Firstly, I got to leave home for a week. Epic. I was excited because my brother (who I dearly love now) wouldn't be there. Neither would his farts which occupied my nasal cavities and the bathroom pretty much always. Secondly, I had planned to sit with my girl gang for a seven hour bus ride and talk NONSTOP for seven hours (I'd been holding my breathe in practice, and because, farts).
So the bag was packed. Mum flung me out the door of the car (surely I was a joy to have at home at that age?) to the front of the school and I was face to face with a big blue school bus and 39 other chattery teens all vying for the rows of seats up the back where we could hide from the teachers but also dominate when their backs were turned. And as the wheels rolled, the teachers calmly requested the 'volume be turned down' but this was just the beginning. Loud talking, "Gangster's Paradise" by Coolio (oh we were SO gangster!) and a whole lots of two-finger whistling was going on, which I am proud to say I can still rip an excellent whistle (my Husband is always impressed- although he'll pretend he's not).

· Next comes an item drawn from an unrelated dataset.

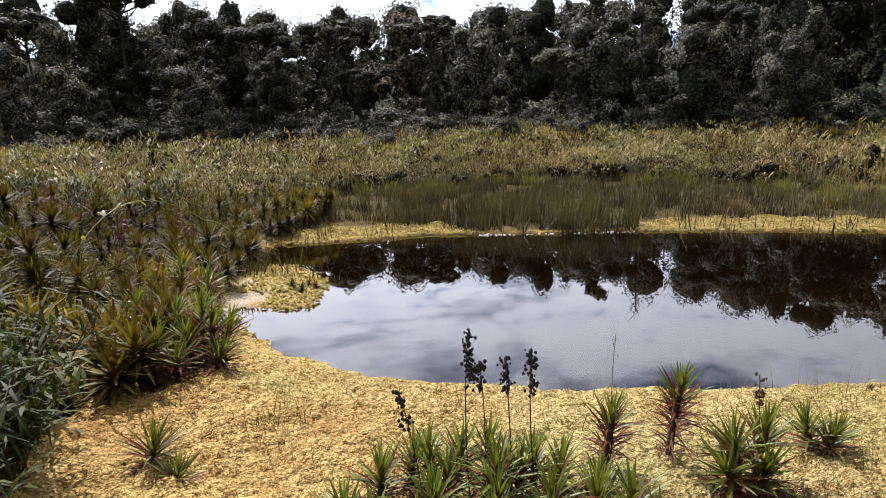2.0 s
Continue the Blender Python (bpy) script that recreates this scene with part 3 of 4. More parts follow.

As I remember, the trip was disgustingly long and the AC broke down and one girl up the front of the bus (and I feel terrible sharing this) got her period and it soaked through onto the bus chair. Having sat up the back I had to watch her exit (stains, say no more) and witness a teacher take her aside for a conversation no 14 year old would ever want to have.
Moving on, we were on a tropical island, there were shenanigans galore and teachers giving up on yelling at students by day two and eerily calm and maybe? smelling like whiskey when they were up close. There was a sense of freedom in the air. We climbed on top of buildings, snuck into each others dorms, went swimming with our clothes on and sometimes without and generally were big little kids.
We returned home with stories which have turned into memories which have become hilarious anecdotes amongst old friends shared over skype or phonecalls or tea or wine. Our children know none of these, yet. I wouldn't want to give them ideas, especially the 14 year old (ponytailed gangster darlingheart).